We keep a membership there. We don't do the feeding, but I understand they get extra funds from it.
I don't think offering the ability to feed animals in a zoo results in not understanding that feeding wild animals is not acceptable. As a kid, I understood the difference between the two.
It's more that people think it's fun to do and don't care about the issues it creates outside of zoos.
It's always comes back to money, despite the damage it does.
Normally, when a zoo sells food to give to the animals, it is healthy for them. People should not be feeding them junk food, however. On the other hand, bears could probably handle it. Most bears in North America are built to bulk up during the warm season to make it through the cold season.
Sure, the food is ok/healthy for the animals. It still sends the wrong message to kids and (removed) adults, that it is ok to feed animals, wherever they are.
I disagree. I got the opportunity to pet a cougar and play with a couple wolf pups at a wildlife rescue place once. Certainly didn't teach me the message that I could do so in the wild - it actually made me far more aware of what those animals were capable of doing and that should I meet one in the wild I should be very very careful.
Feeding animals in the zoo is a great way to get up and personal in a safe environment. That doesn't teach people that feeding the wildlife at a campground is OK. People feed wildlife in the wild because they simply don't care that it will create a long term problem - they are only there for a week.

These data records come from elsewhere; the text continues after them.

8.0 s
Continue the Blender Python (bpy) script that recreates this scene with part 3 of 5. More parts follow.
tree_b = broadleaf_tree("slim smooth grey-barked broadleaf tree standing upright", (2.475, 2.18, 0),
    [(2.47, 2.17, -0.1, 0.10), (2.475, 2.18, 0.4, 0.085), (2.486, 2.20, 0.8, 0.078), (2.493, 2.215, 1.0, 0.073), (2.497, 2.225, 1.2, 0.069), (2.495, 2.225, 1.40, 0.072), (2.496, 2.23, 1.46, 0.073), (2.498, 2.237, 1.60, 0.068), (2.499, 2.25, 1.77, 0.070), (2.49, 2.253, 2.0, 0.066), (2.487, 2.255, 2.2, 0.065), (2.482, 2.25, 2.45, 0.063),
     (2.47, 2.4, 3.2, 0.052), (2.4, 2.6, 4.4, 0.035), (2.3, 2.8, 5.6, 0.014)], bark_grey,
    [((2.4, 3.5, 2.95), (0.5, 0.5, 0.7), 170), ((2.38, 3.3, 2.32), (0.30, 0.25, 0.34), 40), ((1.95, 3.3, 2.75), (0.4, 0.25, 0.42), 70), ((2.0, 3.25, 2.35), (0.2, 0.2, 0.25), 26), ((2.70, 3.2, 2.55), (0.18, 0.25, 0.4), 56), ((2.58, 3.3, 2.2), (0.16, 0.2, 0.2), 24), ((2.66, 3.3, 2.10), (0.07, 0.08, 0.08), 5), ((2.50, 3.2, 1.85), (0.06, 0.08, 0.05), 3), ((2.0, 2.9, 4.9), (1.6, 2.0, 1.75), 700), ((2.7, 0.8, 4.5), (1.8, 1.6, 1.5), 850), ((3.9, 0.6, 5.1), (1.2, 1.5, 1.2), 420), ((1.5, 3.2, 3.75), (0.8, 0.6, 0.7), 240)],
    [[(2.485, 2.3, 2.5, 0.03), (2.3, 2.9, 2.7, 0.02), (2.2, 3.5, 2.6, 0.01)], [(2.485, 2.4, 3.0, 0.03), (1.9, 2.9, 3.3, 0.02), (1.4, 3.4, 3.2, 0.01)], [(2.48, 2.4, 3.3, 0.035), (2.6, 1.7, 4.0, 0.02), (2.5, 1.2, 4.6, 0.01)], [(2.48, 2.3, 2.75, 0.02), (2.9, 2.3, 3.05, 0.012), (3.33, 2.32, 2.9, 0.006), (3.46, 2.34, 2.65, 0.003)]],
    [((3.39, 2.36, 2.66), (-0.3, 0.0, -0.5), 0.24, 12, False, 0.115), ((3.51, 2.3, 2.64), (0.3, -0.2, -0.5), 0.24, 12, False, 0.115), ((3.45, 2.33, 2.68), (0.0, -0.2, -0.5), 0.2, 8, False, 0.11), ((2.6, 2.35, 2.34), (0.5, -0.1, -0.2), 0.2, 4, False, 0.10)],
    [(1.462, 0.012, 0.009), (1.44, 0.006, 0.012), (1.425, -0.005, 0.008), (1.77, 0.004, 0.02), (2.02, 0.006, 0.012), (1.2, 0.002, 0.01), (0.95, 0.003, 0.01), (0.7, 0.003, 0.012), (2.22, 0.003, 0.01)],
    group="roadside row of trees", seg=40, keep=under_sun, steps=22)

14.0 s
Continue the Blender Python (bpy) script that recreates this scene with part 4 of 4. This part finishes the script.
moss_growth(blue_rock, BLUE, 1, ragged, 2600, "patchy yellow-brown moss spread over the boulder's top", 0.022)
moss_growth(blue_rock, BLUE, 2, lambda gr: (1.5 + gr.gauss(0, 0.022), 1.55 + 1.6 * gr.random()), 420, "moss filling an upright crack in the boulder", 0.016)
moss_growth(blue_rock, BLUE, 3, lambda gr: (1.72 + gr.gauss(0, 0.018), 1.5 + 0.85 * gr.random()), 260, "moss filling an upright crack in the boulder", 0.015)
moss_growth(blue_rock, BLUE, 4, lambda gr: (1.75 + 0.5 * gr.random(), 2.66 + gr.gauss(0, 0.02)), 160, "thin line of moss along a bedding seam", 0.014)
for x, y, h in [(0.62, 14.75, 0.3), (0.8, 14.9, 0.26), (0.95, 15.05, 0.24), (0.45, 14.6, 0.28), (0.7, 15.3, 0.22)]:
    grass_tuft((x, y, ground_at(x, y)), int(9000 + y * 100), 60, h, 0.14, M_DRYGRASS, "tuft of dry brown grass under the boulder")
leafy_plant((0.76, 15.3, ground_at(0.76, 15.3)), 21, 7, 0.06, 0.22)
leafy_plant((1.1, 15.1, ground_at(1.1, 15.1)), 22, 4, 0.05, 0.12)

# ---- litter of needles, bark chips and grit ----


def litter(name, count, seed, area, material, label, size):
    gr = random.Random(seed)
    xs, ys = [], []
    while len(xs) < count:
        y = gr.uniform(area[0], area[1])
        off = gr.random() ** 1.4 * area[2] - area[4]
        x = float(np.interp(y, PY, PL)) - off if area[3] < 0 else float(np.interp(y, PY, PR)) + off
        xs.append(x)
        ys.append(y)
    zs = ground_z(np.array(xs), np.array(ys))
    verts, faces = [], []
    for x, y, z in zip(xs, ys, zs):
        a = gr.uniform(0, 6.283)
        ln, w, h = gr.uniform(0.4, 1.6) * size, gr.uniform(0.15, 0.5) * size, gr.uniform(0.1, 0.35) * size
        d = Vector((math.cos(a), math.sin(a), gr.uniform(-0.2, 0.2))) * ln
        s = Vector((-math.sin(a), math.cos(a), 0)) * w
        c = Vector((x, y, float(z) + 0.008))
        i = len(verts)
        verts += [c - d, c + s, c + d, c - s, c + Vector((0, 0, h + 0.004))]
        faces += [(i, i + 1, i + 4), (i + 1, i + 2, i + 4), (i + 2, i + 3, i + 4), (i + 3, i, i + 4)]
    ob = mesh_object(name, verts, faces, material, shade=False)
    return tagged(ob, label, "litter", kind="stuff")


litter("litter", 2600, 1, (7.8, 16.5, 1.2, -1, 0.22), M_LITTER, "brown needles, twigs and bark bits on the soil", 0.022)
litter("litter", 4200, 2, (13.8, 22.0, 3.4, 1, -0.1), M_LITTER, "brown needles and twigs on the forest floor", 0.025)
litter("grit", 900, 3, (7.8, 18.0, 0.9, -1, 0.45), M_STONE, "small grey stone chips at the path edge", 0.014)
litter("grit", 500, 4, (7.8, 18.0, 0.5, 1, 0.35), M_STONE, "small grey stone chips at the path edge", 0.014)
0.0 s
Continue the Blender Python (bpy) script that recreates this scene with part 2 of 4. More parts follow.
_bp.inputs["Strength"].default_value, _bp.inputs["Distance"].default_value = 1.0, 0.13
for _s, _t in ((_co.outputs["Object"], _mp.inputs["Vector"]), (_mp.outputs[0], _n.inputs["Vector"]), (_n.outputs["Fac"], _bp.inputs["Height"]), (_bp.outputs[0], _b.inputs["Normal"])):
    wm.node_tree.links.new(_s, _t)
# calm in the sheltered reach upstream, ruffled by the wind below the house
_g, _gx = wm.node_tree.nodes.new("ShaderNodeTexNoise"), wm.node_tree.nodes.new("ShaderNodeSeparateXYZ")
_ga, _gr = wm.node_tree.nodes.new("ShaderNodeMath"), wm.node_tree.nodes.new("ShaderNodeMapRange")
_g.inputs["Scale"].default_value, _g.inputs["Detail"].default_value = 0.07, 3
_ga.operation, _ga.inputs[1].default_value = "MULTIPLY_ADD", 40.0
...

The best way to teach our kids to respect wildlife is to practice what we preach. If you take the kid to the zoo and feed the animals, it's a perfect opportunity to explain the problems with feeding wildlife.
Like a "Catch 22".
No. More like teaching your kid that behaviors OK for outside aren't OK for inside. Or that eating cookies for breakfast at Grandma's house doesn't make it OK to do at home everyday.
Kids aren't dumb - they just need someone to take the time to explain.
There's an adage that says "Actions speak louder than words". I'll drop this at that.
Well as I disagree with your interpretation that feeding animals in a zoo teaches people to feed animals in the wild, I don't think that adage applies.
Maybe our water makes people smarter out here. . But I don't see many people actively and purposely feeding wildlife. And those that have fed wildlife don't say "well they let us feed them at the zoo" when they explain why they did it.